よく、本を読むにも「忙しくて時間がない」という悩みを聞きます。文化庁の調査(2018年『国語に関する世論調査』)によると、回答者(16歳以上)の約47%が1ヶ月に1冊も本を読まないと答えたそうです。確かにみんな忙しい。SNSやスマホといった誘惑も多い。それは私も分かります。しかし時間は探せば、必ず見つかるはずです。

私には二人の娘がいて、下の子はまだ0歳です。私の日課は、下の子が起きる朝の5時半ごろに始まります。まず、おむつを替えて、一緒に少し遊んで。それから抱っこひもで抱っこをしながら、読書をしています。日中は、オーディオブックもよく聴きます。電車に乗っている間や、キッチンでお皿を洗うときでも、耳は空いているので、そこからインプットをしたい。

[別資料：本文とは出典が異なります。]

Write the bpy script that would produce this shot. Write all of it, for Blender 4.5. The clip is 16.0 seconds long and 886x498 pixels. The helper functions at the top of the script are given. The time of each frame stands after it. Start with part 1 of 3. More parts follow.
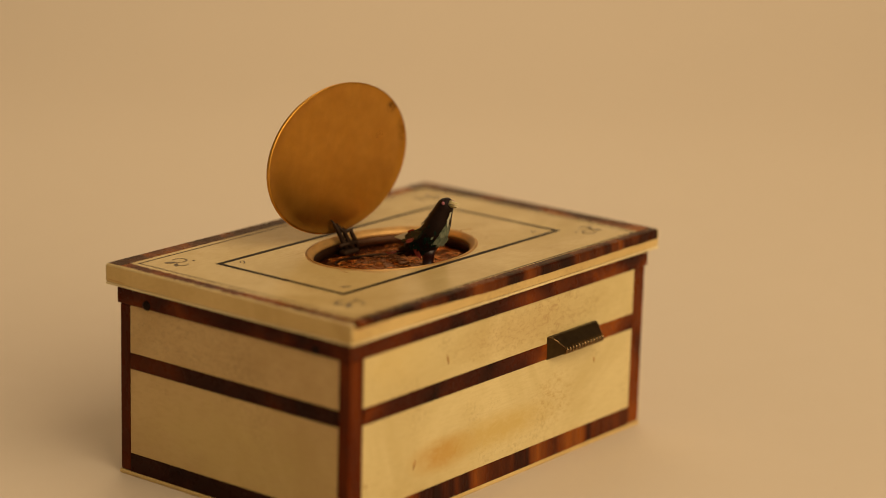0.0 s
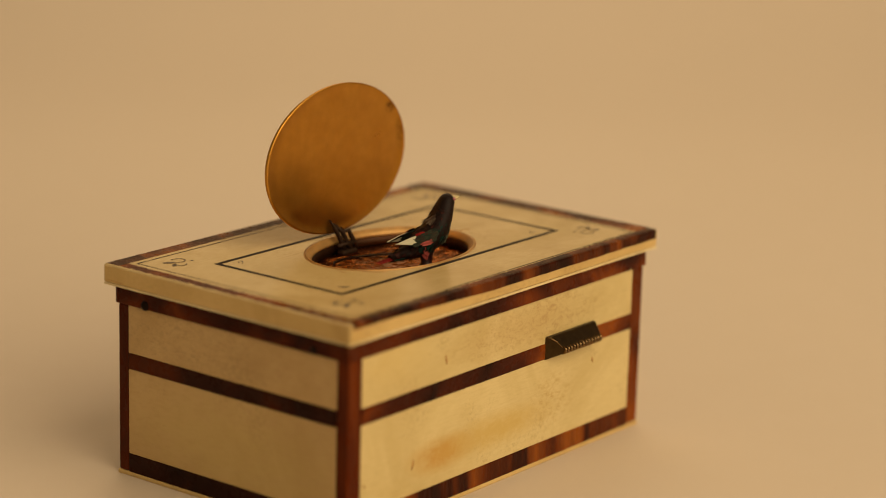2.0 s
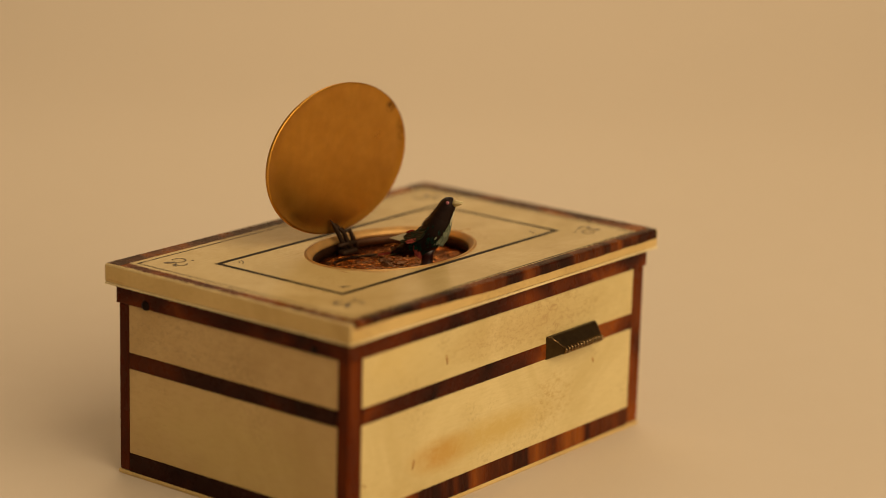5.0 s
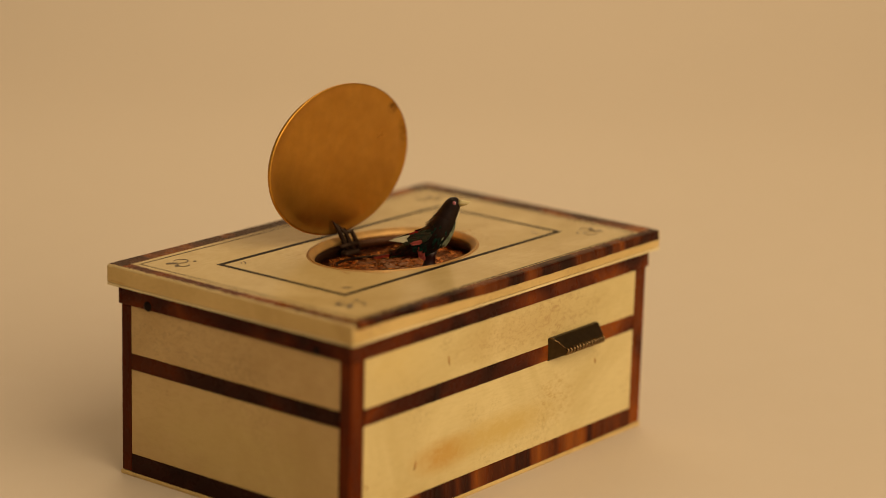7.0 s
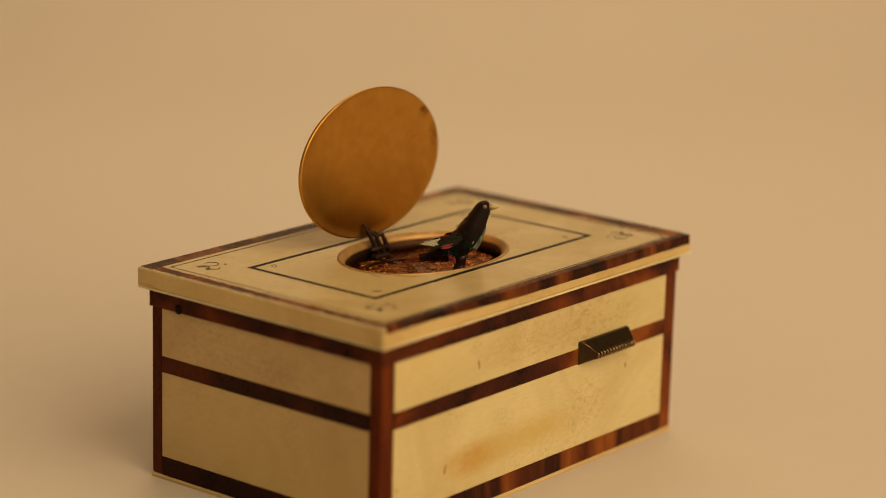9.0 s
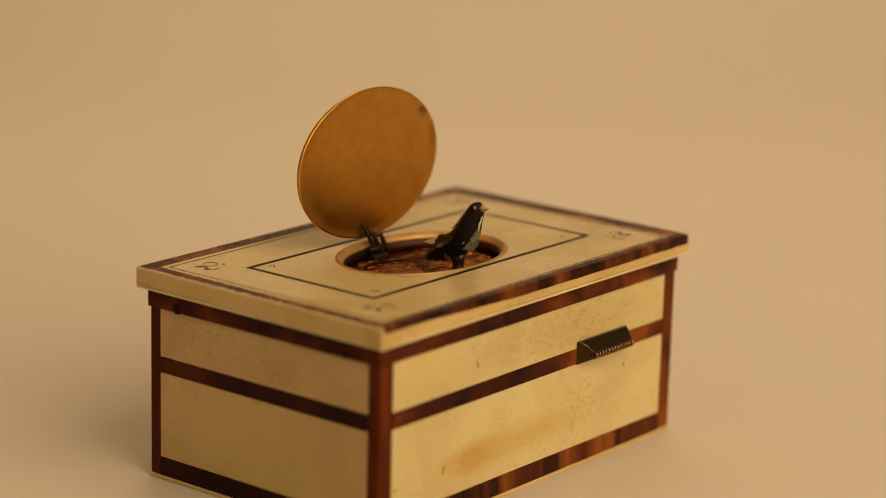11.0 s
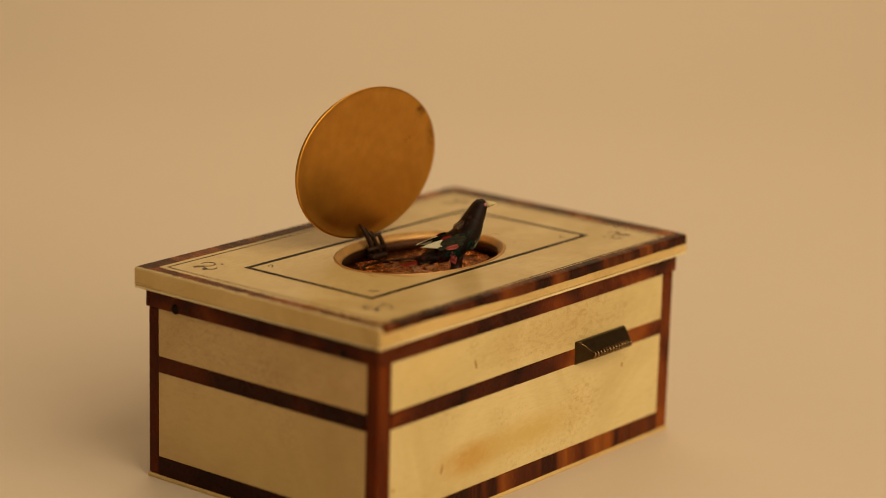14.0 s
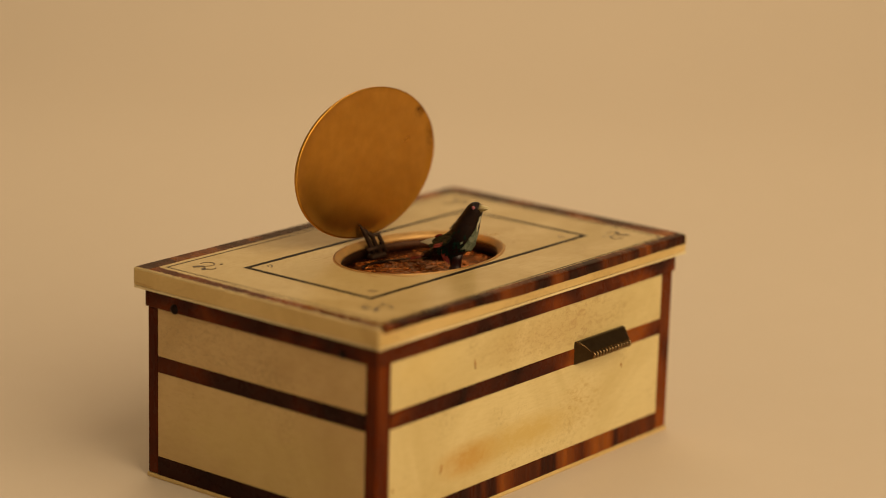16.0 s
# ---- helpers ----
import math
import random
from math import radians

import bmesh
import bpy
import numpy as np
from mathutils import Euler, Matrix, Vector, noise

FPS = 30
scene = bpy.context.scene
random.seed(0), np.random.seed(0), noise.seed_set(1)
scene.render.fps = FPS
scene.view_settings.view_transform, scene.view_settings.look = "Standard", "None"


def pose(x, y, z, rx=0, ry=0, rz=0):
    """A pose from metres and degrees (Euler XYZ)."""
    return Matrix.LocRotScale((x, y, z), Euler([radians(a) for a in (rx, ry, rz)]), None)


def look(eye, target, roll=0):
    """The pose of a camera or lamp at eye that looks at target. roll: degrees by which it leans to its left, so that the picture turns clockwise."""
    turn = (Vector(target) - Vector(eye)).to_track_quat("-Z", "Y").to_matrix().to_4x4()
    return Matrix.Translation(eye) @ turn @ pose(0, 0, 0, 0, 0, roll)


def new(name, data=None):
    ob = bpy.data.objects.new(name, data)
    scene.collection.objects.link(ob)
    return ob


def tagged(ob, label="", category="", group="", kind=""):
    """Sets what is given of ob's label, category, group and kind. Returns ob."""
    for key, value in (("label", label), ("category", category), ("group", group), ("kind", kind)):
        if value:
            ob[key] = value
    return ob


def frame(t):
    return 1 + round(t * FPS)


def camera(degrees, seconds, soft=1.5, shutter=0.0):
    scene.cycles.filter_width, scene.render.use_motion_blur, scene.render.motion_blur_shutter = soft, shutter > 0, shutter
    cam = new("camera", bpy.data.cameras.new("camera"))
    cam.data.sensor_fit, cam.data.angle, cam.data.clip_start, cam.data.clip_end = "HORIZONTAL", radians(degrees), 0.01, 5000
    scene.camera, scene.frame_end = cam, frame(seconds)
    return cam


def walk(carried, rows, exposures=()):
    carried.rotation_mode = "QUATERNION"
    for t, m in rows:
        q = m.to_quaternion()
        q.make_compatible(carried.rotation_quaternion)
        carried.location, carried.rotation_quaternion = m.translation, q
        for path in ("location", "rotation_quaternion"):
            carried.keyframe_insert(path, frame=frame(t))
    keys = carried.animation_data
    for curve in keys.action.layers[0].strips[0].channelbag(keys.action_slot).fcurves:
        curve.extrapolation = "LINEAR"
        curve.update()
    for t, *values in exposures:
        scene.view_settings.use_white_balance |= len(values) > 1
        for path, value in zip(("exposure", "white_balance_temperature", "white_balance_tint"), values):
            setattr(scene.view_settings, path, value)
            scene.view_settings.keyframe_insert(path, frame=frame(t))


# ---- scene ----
cam = camera(20.3, 16.0, soft=0.7, shutter=0.5)
EYE = Vector((-0.34278, -0.28869, 0.17452))


def aim(yaw, pitch, roll):
    y, p = radians(yaw), radians(pitch)
    way = Vector((math.cos(y) * math.cos(p), math.sin(y) * math.cos(p), math.sin(p)))
    return look(EYE, EYE + way, roll)


walk(cam, [
    (0.0, aim(37.939, -14.414, 1.538)), (0.5, aim(37.925, -14.412, 1.534)), (1.0, aim(37.909, -14.412, 1.534)),
    (2.0, aim(37.899, -14.411, 1.54)), (3.0, aim(37.893, -14.413, 1.525)), (4.0, aim(37.899, -14.415, 1.53)),
    (6.5, aim(37.952, -14.4, 1.57)), (7.0, aim(37.967, -14.393, 1.57)), (7.1, aim(37.98, -14.391, 1.57)),
    (7.2, aim(38.05, -14.387, 1.58)), (7.3, aim(38.15, -14.38, 1.59)), (7.4, aim(38.306, -14.37, 1.6)),
    (7.5, aim(38.391, -14.361, 1.6)), (7.7, aim(38.495, -14.347, 1.6)), (8.0, aim(38.597, -14.334, 1.59)),
    (8.5, aim(38.675, -14.328, 1.55)), (9.0, aim(38.696, -14.329, 1.54)), (11.5, aim(38.643, -14.328, 1.54)),
    (12.0, aim(38.63, -14.328, 1.55)), (13.0, aim(38.618, -14.329, 1.54)), (14.5, aim(38.614, -14.328, 1.545)),
    (16.0, aim(38.6, -14.326, 1.553)),
])
cam.data.dof.use_dof = True
cam.data.dof.focus_distance = 0.513
cam.data.dof.aperture_fstop = 7.2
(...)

話は戻って、タイパばかり追い求めて手間を惜しむと、得られるはずのリターンを得られないリスクがあると思います。これは、ビジネスの現場においても言えることです。

例えば、一見すると小さなことですが、1本電話を入れることを手間と思うかどうか。大前提として、私は無駄な電話は嫌いです。メールやその他の連絡ツールで済むのなら、相手の時間を奪う電話は極力避けたい。しかし、例えば商談の席で顧客のために確認したいことがあった場合、会社に1本電話を入れて済む話なら、当然電話しますよね。しかし、問い合わせのメールをスマホで担当者に送り、ひたすら返信を待つばかり。その結果、顧客の時間を逆に奪っているわけです。実は最近、これと似たような出来事に出くわしたのですが、タイパや効率性ばかりを重視すると、大事なことを見落としてしまう。そのことを、改めて実感しました。

私たちトナリズムの理念は「半導体ソリューションを軸に世界を進化させ、あなたが大切な人の「トナリ」にいられる時間を増やします。」です。時間の尊さに関しては、経営者の私が病的にこだわります。だからこそ、「なんとなくタイパが良さそうに見える便利なツール」に逃げず、「一見無駄に見えるが、実はとても意味がある時間の使い方」を探求し、プロフェッショナルな仕事をしていきたい。そう思う今日この頃です。